Before her father's death in 1890, Owen wrote under a now-unknown pseudonym. The first article published under her own name, titled "Cavernes Americaines," appeared in Spelunca, the bulletin of the French Societé de Spelelogie in 1896. At the time, she was their only woman member. She also published in the American Mining Engineer Journal and American Geologist, among others. She contributed important proof, in 1897, that the Grand Canyon of the Yellowstone was the remains of a geyser basin and her last scientific paper on caves, "Les Cavernes de Ha Ha Tonka," appeared in 1898.

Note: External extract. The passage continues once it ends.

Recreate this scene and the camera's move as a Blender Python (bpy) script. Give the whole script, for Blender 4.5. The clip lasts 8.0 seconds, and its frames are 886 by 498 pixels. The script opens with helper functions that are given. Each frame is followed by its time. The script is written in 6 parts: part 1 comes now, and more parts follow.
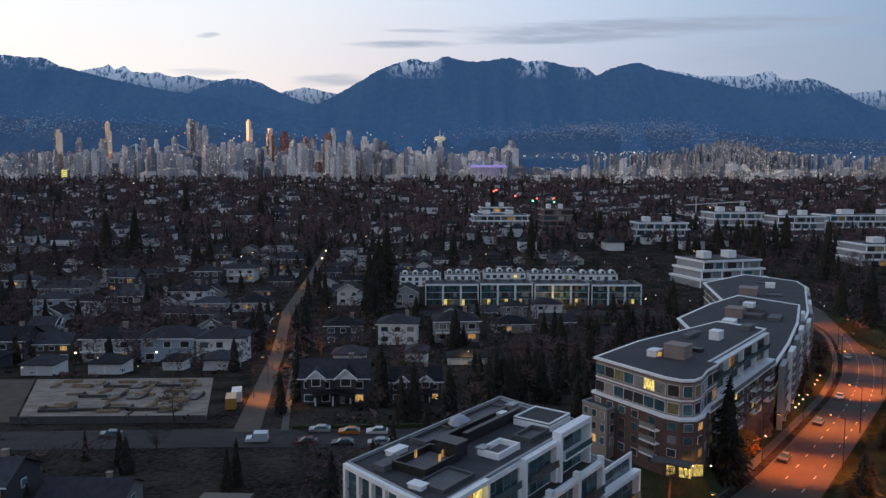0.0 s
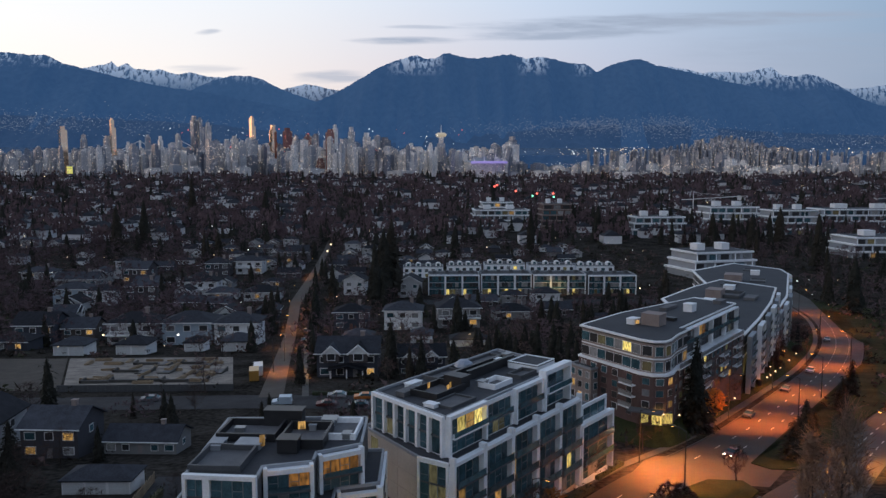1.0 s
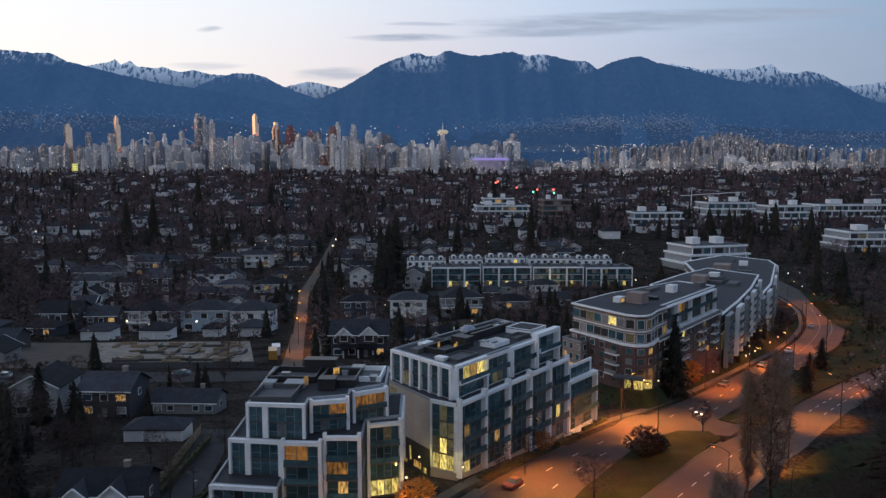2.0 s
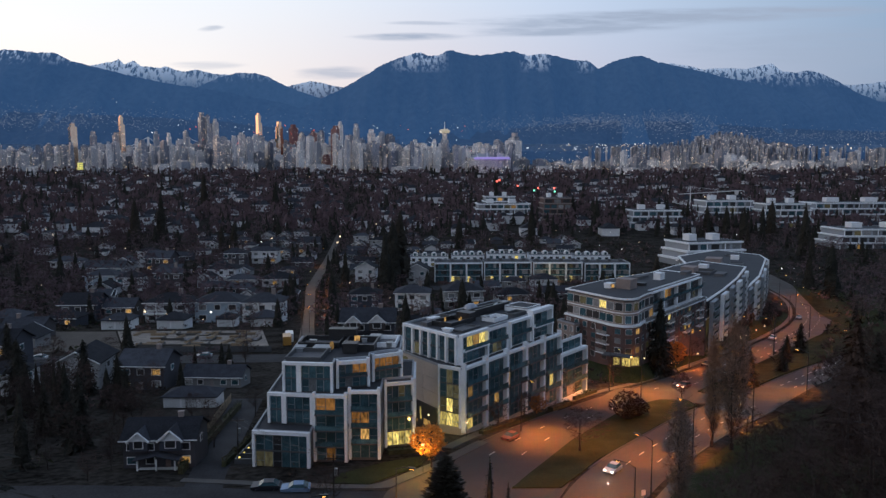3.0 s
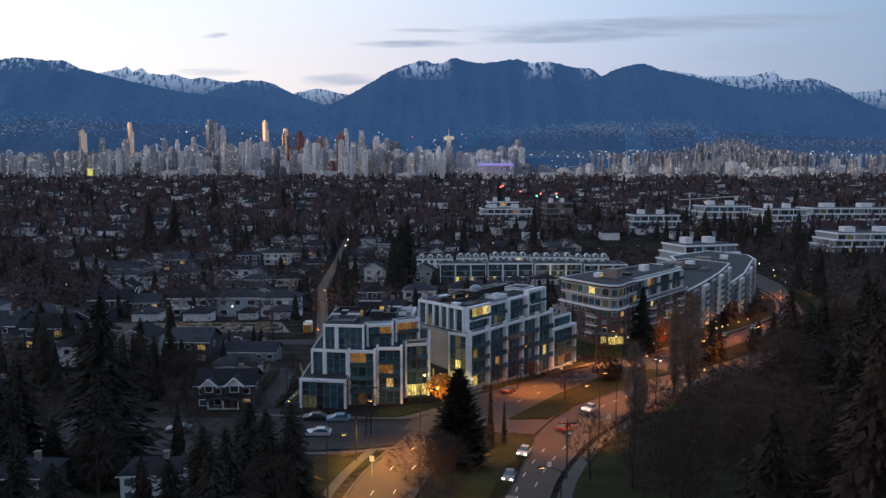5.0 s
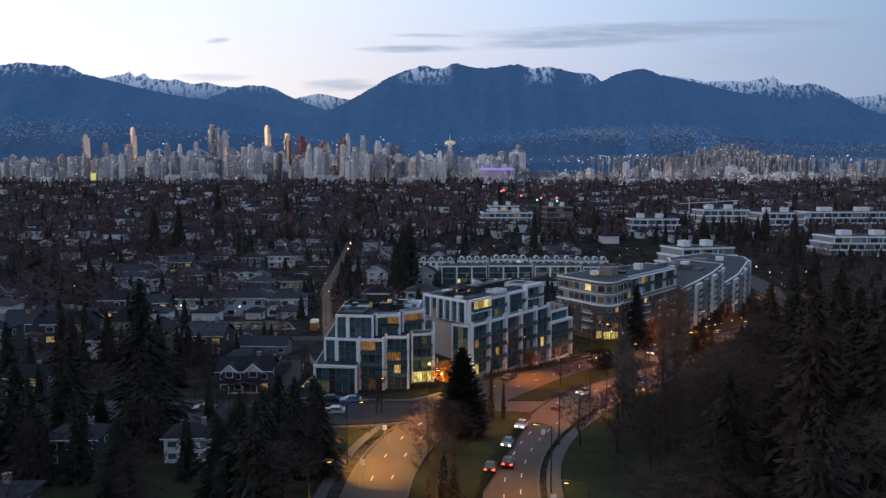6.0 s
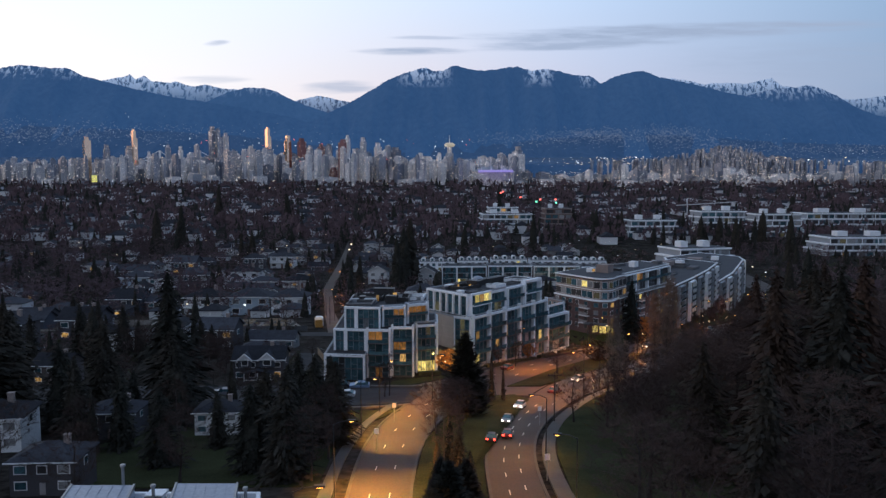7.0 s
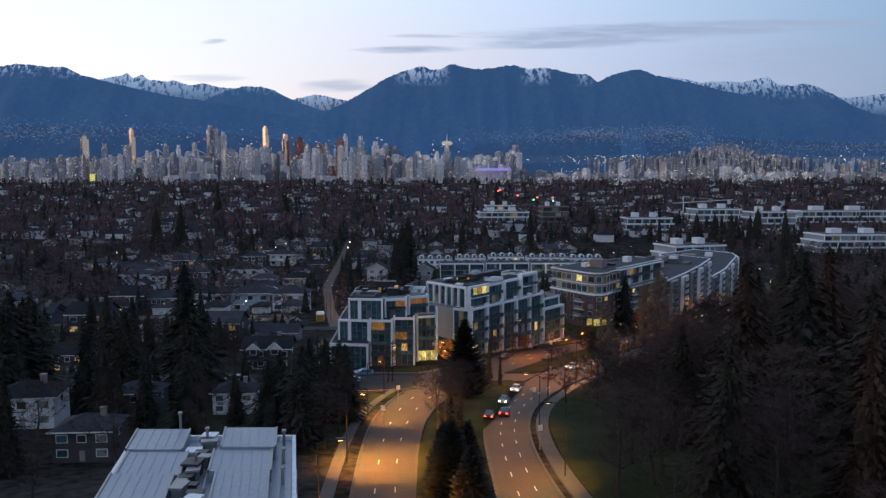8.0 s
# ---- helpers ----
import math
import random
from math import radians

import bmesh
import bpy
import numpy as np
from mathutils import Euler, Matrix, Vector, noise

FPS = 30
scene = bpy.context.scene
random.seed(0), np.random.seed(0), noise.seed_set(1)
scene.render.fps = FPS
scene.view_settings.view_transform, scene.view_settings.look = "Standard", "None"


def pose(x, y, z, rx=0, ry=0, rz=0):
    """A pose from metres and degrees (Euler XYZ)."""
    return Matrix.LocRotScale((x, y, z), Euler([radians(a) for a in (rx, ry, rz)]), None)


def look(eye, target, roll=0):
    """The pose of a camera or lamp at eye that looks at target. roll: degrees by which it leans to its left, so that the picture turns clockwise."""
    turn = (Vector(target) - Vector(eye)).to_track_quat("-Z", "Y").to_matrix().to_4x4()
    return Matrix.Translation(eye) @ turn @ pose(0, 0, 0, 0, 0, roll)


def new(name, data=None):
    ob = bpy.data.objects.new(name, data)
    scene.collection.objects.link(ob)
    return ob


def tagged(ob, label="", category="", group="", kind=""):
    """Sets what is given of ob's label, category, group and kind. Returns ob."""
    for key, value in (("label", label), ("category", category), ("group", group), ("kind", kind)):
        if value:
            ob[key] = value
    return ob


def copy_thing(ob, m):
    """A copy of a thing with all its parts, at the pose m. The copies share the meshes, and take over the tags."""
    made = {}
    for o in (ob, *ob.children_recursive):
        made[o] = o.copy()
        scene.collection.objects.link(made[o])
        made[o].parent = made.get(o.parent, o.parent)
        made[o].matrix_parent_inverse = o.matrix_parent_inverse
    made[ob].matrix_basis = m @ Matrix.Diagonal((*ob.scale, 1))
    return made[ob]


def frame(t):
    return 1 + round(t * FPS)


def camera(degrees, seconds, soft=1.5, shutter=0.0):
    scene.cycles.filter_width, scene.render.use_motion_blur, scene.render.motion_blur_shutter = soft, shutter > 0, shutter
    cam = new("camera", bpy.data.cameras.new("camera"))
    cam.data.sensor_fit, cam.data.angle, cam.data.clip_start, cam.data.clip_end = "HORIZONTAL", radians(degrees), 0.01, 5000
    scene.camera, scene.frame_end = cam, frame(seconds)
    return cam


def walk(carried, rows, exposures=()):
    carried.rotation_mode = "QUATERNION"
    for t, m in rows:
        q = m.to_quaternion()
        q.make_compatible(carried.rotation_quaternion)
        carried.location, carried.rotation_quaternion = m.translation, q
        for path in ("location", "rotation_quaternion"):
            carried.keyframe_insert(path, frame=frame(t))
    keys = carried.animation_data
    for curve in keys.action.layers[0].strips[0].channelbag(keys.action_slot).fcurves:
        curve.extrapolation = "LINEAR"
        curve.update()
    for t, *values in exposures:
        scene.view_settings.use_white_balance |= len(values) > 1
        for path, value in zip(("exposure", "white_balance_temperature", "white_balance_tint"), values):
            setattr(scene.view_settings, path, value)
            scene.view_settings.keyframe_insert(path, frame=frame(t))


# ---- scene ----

Researchers believe Owen conducted her field studies over a five to seven year period beginning in 1892, leading up to the 1898 publication of her book Cave Regions of the Ozarks and Black Hills. It was the first and only reference on Missouri caves for about 50 years. In her book, she was an early advocate for the preservation of caves. She wrote that:"Unfortunately, most of the caves in this region [the Ozarks] have been deprived of great quantities of their beautiful adornment by visitors who are allowed to choose the best and remove it in such quantities as may suit their convenience and pleasure. Those who own the caves, and those who visit them, would do well to remember that if all the natural adornment should be allowed to remain in its original position, it would continue to afford pleasure to many persons for an indefinite time; but if broken, removed and scattered the pleasure to a few will be comparatively little and that short-lived. The gift of beauty should always be honored and protected for the public good."Owen was elected a life fellow of the American Association for the Advancement of Science and in 1900, she took a year-long trip around the world as a working member of the American Geographic Society, along with the famous explorer Admiral Robert E. Peary.

== Loess soil ==
Owen studied the Pleistocene loess deposits around the Missouri River bluffs. Her first paper on the subject, "The Bluffs of the Missouri River" discussed the loess soil in the area. She wrote an article called "More Concerning the Lancing Skeleton" in the Bibliotheca Sacra in 1903 and presented a paper on "The Loess of St. Joseph" at an American Association for the Advancement of Science meeting in January 1904. She published research on "Evidence of the Disposition of Loess" in American Geologist in 1905.

In 1908 she went to Geneva to present her paper on "The Missouri River and Its Future Importance to Europe" at the Ninth International Geographical Congress; the paper was later published in the Scottish Geographic Magazine and reprinted in the US Congressional Record of January 28, 1913.

She published her "Later Studies on the Loess" in 1926.

== Death and legacy ==
Owen died of pneumonia on May 31, 1932. Her obituary described her thus: "She [Luella] was an indefatigable student and was versed in astronomy and chemistry. As was the fashion in education in her youth, she was taught artistic accomplishments. Her talent for painting was quite marked, and her family has many fine specimens of her work with the brush, especially portraits. In her exploration of caves, she was fearless, though her daring caused many apprehensions to those closest to her."She was engaged in research up to her death in 1932. She and her sisters were remarkable both during and after their lifetimes for their scientific accomplishments. She and her sisters received an entry in the 1921 Centennial History of Missouri compiled by Walter B. Stephens and have been the subject of several biographies.

== Bibliography ==

- Luella Agnes Owen, "Floods in the Great Interior Valley of North America," The Geographical Journal, 35 (1910/01/01), 56. DOI: 10.2307/1777118
- Luella Agnes Owen, "Evidence on the deposition of loess," [publisher not identified], [New York], 1905. "Reprinted from the American geologist, vol. XXXV, May 1905."
- Luella Agnes Owen, "The bluffs of the Missouri river," [publisher not identified], 1901. "Aus: Verhandlungen des 7. Internationalen Geographen-Kongresses Berlin 1899; 2. Seite 686-690."